Toyota was lucky to escape with her life, for the shadow of Kong was all-imposing. Still, the beacons of hope were present. Oh man, were they present.
In the end though, it’s like Aja Kong’s music says: “God made the Devil just for fun, but when He wanted the real thing, He made Aja Kong!”
Thoughts
This was an intense match during the Big Egg Wrestling Universe event, worthy of the grandeur of the Tokyo Dome. Toyota’s screams really sold her ferocity and terror in fighting Aja Kong. Akin to a horror movie, you just hope with all your heart that Toyota would emerge victorious, that she would defy the odds and last throughout the tournament. This match moved so fast, almost dizzyingly so. Despite all of the events that happened in less than twenty minutes, the entirety felt like a mere two minutes as the action-packed fight raged on.

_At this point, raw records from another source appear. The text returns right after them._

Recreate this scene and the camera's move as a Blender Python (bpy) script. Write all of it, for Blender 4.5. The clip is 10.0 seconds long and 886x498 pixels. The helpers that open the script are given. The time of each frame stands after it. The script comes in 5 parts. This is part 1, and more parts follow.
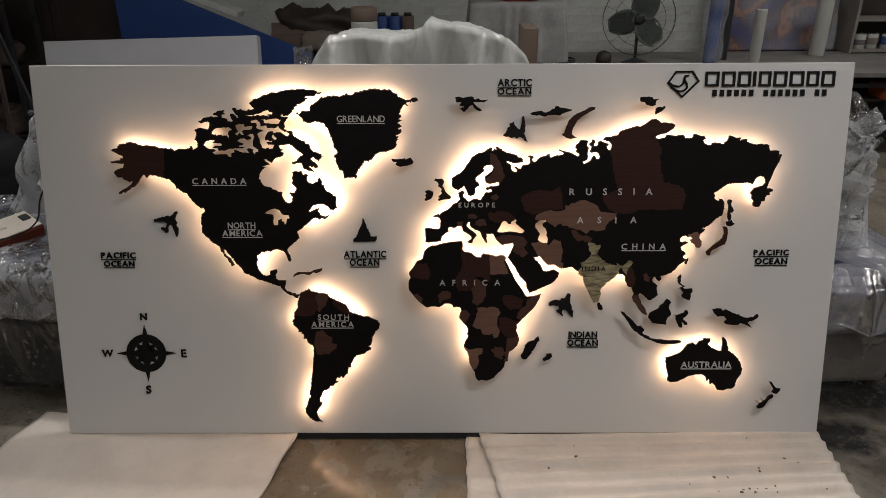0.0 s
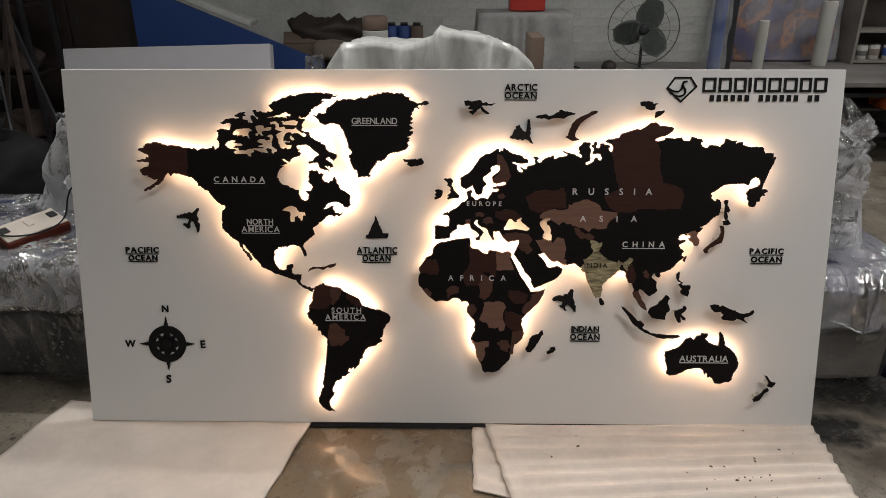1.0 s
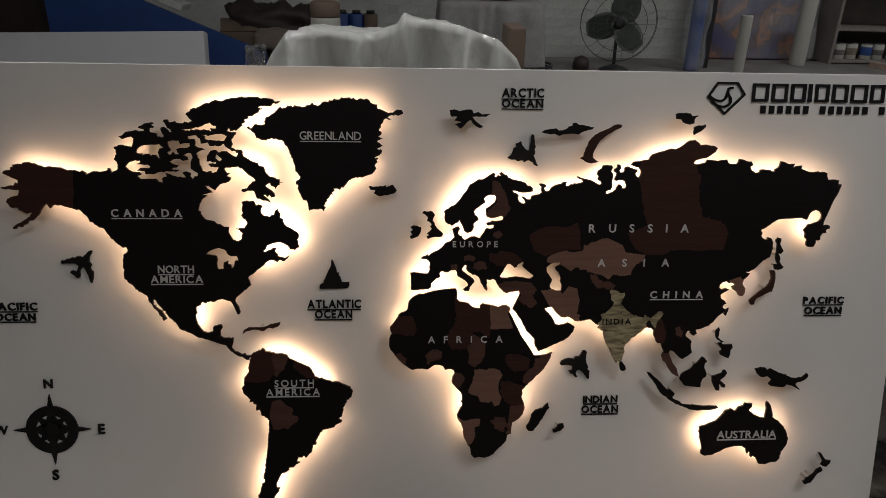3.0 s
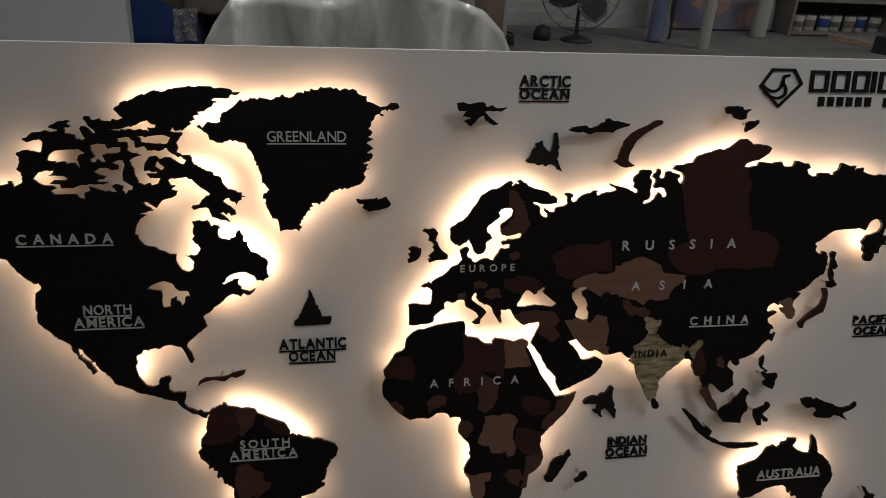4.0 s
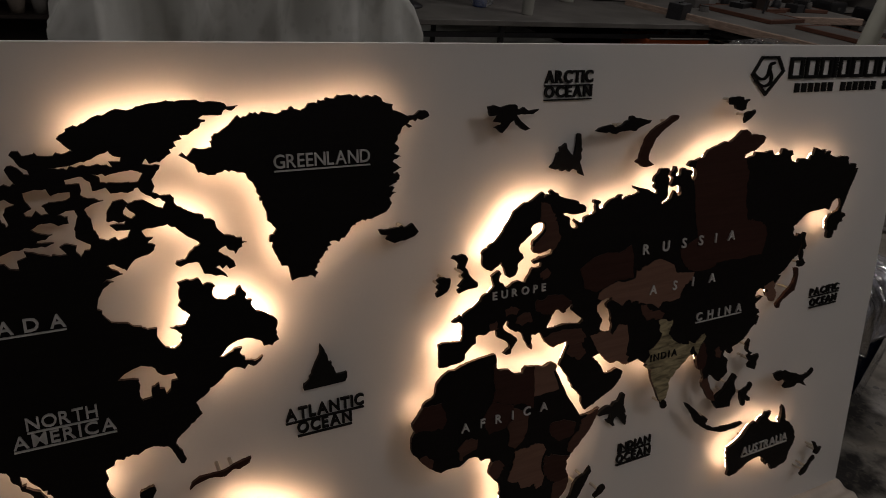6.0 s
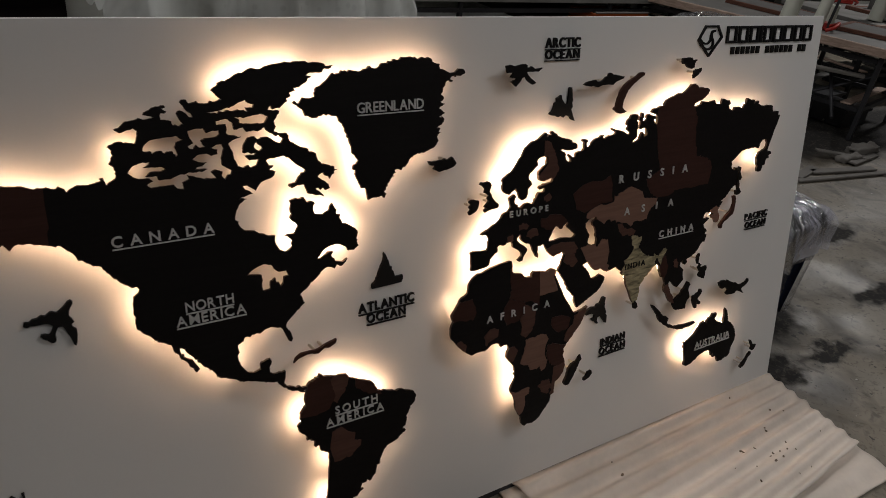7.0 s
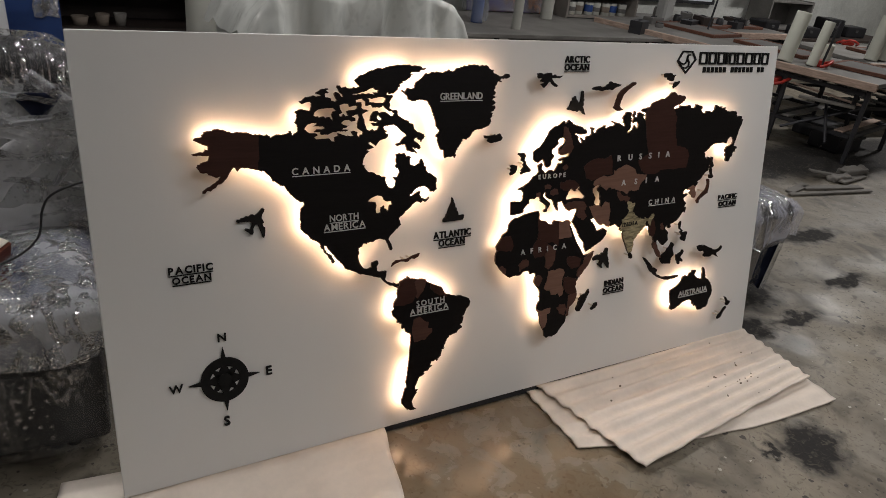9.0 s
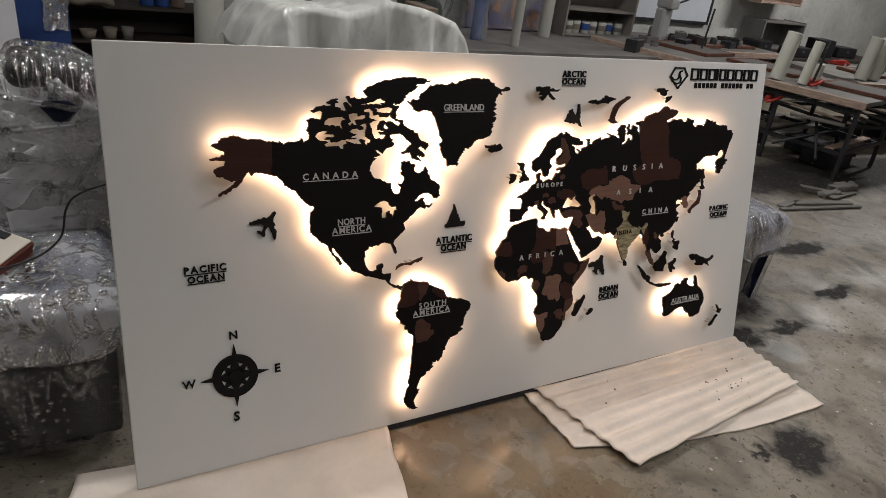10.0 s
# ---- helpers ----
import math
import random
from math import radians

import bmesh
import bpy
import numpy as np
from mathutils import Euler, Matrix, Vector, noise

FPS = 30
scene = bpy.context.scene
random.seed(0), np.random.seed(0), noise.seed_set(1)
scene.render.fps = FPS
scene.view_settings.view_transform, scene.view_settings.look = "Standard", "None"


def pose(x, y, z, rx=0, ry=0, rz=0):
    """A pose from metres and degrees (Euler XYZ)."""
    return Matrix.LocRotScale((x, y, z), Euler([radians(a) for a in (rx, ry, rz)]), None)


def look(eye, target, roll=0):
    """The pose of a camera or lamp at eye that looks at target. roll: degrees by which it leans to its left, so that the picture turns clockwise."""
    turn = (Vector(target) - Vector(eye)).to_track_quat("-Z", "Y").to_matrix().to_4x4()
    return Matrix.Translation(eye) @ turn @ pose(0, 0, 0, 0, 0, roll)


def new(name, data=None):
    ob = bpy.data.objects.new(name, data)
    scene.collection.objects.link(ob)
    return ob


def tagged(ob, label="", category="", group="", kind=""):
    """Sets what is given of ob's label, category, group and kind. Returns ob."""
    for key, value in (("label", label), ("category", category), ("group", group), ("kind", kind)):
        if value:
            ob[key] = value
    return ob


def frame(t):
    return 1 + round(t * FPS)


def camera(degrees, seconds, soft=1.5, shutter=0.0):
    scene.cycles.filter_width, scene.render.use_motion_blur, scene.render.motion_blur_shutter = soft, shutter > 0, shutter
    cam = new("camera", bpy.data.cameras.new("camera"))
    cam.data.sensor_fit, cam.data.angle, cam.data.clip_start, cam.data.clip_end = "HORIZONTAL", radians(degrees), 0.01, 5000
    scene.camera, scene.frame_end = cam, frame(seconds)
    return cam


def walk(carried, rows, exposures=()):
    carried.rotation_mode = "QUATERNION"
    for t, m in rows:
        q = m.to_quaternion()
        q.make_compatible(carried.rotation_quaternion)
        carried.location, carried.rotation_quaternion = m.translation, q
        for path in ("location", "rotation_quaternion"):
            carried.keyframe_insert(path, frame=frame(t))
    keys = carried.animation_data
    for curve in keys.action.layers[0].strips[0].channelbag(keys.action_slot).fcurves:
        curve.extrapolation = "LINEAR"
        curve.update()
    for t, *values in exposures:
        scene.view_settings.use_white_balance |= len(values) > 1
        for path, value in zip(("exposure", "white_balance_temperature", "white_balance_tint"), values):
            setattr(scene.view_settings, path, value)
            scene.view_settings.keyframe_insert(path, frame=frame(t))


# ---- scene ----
from mathutils.bvhtree import BVHTree

cam = camera(65.3, 10.0, soft=0.6, shutter=0.15)

# The display panel leans back; the path is given in the panel's own axes
# (x along it, y behind it, z up its face) and set upright by PANEL.
LEAN_BACK = 13.0
PANEL = pose(0, 0, 0.026, -LEAN_BACK, 0, 0)
PATH = [
    (0, (0.017, -2.106, 1.015), (0.006, -0.141, 0.639), -0.2),
    (0.5, (0.019, -2.187, 1.003), (-0.029, -0.217, 0.662), -0.6),
    (1, (0.009, -2.211, 0.992), (-0.019, -0.242, 0.644), 0.1),
    (1.5, (-0.004, -2.117, 1.007), (0.056, -0.155, 0.622), -1.1),
    (2, (-0.02, -1.961, 1.037), (0.039, 0.008, 0.691), -2.7),
    (2.2, (-0.015, -1.904, 1.057), (0.045, 0.065, 0.71), -2.8),
    (3.3, (-0.109, -1.575, 1.06), (0.059, 0.377, 0.656), 2.2),
    (3.5, (-0.135, -1.502, 1.086), (0.098, 0.431, 0.629), 1.7),
    (4, (-0.185, -1.329, 1.103), (0.118, 0.594, 0.642), 0.8),
    (4.5, (-0.206, -1.131, 1.136), (0.171, 0.749, 0.57), 0.0),
    (5, (-0.276, -1.019, 1.148), (0.159, 0.849, 0.581), 2.5),
    (5.2, (-0.323, -0.981, 1.159), (0.146, 0.876, 0.583), 1.8),
    (6.3, (-0.622, -0.996, 1.172), (0.355, 0.636, 0.578), -0.3),
    (6.5, (-0.689, -1.057, 1.173), (0.303, 0.549, 0.532), -0.5),
    (7, (-0.852, -1.208, 1.161), (0.156, 0.401, 0.533), -0.3),
    (7.5, (-1.054, -1.366, 1.133), (-0.044, 0.265, 0.565), 0.1),
    (8, (-1.178, -1.517, 1.132), (-0.178, 0.096, 0.499), 0.1),
    (8.5, (-1.235, -1.669, 1.112), (-0.26, -0.017, 0.547), -0.6),
    (9, (-1.287, -1.768, 1.107), (-0.324, -0.096, 0.581), 0.4),
    (9.5, (-1.314, -1.811, 1.099), (-0.355, -0.132, 0.587), 0.5),
    (10, (-1.35, -1.841, 1.095), (-0.372, -0.164, 0.614), 0.9),
]
EXPOSURES = [(0.0, -0.3, 6650, 11), (0.4, -0.15, 6650, 11), (1.0, 0.05, 6650, 11), (1.5, -0.36, 6650, 11), (2.0, -0.5, 6650, 11), (2.2, -0.5, 6650, 11), (3.5, -0.82, 6500, 10), (4.0, -0.93, 6500, 10), (4.5, -1.52, 6500, 10), (5.2, -1.85, 6600, 13), (6.3, -1.68, 7050, 16), (7.0, -0.85, 6550, 11), (7.5, -1.0, 6500, 10), (8.0, -1.0, 6500, 10), (8.5, -0.48, 6650, 11), (9.0, -0.1, 6650, 11), (10.0, 0.05, 6650, 11)]
walk(cam, [(t, PANEL @ look(eye, target, roll)) for t, eye, target, roll in PATH], EXPOSURES)

# ---- world and lights: a dim workshop at night, lit by ceiling tubes ----
world = bpy.data.worlds.new("world")
scene.world = world
world.use_nodes = True
world.node_tree.nodes["Background"].inputs[0].default_value = (0.5, 0.55, 0.6, 1)
world.node_tree.nodes["Background"].inputs[1].default_value = 0.02
LED_STRENGTH = 49.0
TUBE_WATTS = 36.0
TUBES = [(-2.0, 0.75, 0.6), (1.5, -1.3, 0.75), (-0.6, -2.4, 0.52), (2.6, -2.8, 0.4), (3.2, 2.6, 0.75), (7.2, 2.3, 2.2), (0.3, 1.0, 0.65)]

# ---- materials ----
def material(name, colour=(0.5, 0.5, 0.5), rough=0.5, metal=0.0, vary=0.12, scale=6.0, fine=60.0, bump=0.0, spec=0.5, coat=0.0, random_shift=0.0):
    """A surface with stains at a large scale, grain at a fine one, and a little relief."""
    m = bpy.data.materials.new(name)
    m.use_nodes = True
    nt = m.node_tree
    b = nt.nodes["Principled BSDF"]
    b.inputs["Roughness"].default_value = rough
    b.inputs["Metallic"].default_value = metal
    b.inputs["Specular IOR Level"].default_value = spec
    b.inputs["Coat Weight"].default_value = coat
    co = nt.nodes.new("ShaderNodeTexCoord")
    big = nt.nodes.new("ShaderNodeTexNoise")
    big.inputs["Scale"].default_value = scale
    big.inputs["Detail"].default_value = 5
    small = nt.nodes.new("ShaderNodeTexNoise")
    small.inputs["Scale"].default_value = fine
    small.inputs["Detail"].default_value = 3
    nt.links.new(co.outputs["Object"], big.inputs["Vector"])
    nt.links.new(co.outputs["Object"], small.inputs["Vector"])
    add = nt.nodes.new("ShaderNodeMath")
    add.operation = "MULTIPLY_ADD"
    nt.links.new(small.outputs["Fac"], add.inputs[0])
    add.inputs[1].default_value = 0.35
    nt.links.new(big.outputs["Fac"], add.inputs[2])
    ramp = nt.nodes.new("ShaderNodeMapRange")
    nt.links.new(add.outputs[0], ramp.inputs["Value"])
    ramp.inputs["From Min"].default_value, ramp.inputs["From Max"].default_value = 0.35, 1.0
    ramp.inputs["To Min"].default_value, ramp.inputs["To Max"].default_value = 1 - vary, 1 + vary
    tint = nt.nodes.new("ShaderNodeVectorMath")
    tint.operation = "SCALE"
    tint.inputs[0].default_value = colour
    if random_shift:
        info = nt.nodes.new("ShaderNodeObjectInfo")
        rr = nt.nodes.new("ShaderNodeMapRange")
        rr.inputs["To Min"].default_value, rr.inputs["To Max"].default_value = 1 - random_shift, 1 + random_shift
        nt.links.new(info.outputs["Random"], rr.inputs["Value"])
        mul = nt.nodes.new("ShaderNodeMath")
        mul.operation = "MULTIPLY"
        nt.links.new(rr.outputs[0], mul.inputs[0])
        nt.links.new(ramp.outputs[0], mul.inputs[1])
        nt.links.new(mul.outputs[0], tint.inputs["Scale"])
    else:
        nt.links.new(ramp.outputs[0], tint.inputs["Scale"])
    nt.links.new(tint.outputs[0], b.inputs["Base Color"])
    rmap = nt.nodes.new("ShaderNodeMapRange")
    rmap.inputs["To Min"].default_value, rmap.inputs["To Max"].default_value = max(0.02, rough - 0.08), min(1, rough + 0.08)
    nt.links.new(small.outputs["Fac"], rmap.inputs["Value"])
    nt.links.new(rmap.outputs[0], b.inputs["Roughness"])
    if bump:
        bp = nt.nodes.new("ShaderNodeBump")
        bp.inputs["Strength"].default_value = bump
        bp.inputs["Distance"].default_value = 0.004
        nt.links.new(add.outputs[0], bp.inputs["Height"])
        nt.links.new(bp.outputs[0], b.inputs["Normal"])
    return m


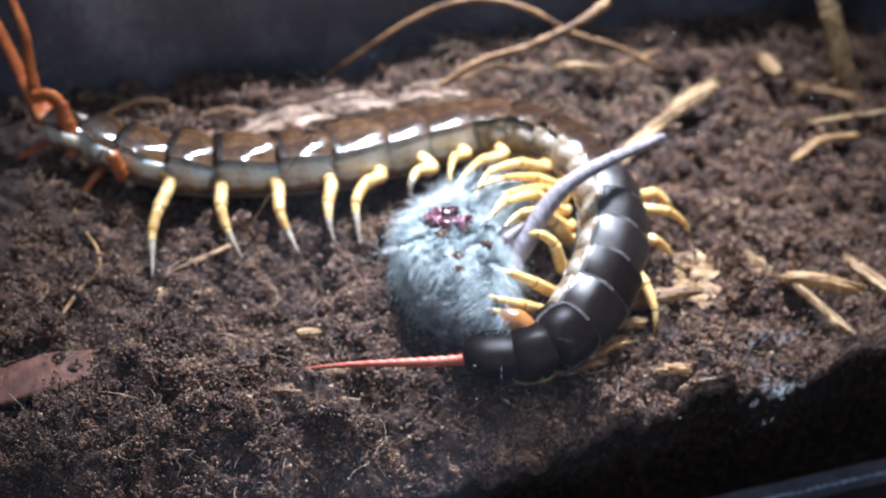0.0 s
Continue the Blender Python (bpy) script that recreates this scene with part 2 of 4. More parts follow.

Toyota fought with full desperation, passion, and heart. There was no way she would be taken down easily by anyone, even the towering presence of her opponent. Aja Kong doesn’t need anything, she wants. And she wanted to crush everyone on her way this night. As this was early in the tournament, I’d say she did just that. But for almost half an hour, she was pushed to the limit.
Albeit not a game changer, this was an evident showing of the prowess possessed by women. Women who live for this art. It’s not always pretty, but it is never supposed to be. It’s getting from bell-to-bell and claiming what’s yours.
The sheer psychology and fighting spirit within this match should be studied, not just by women wrestlers, but any wrestler, regardless of what their gender is on the spectrum. Almost every match in AJW needs to be studied.
This is the match you show someone to show the visual representation of fighting to prove something. For the characters, they were fighting through the tournament for a grand prize and to prove they were the best of the card that night. Proving one’s self is not something to take lightly. When you want something, you claw, climb, punch, scream, and keep going until you get it.
There is nothing more dangerous than someone with something to prove.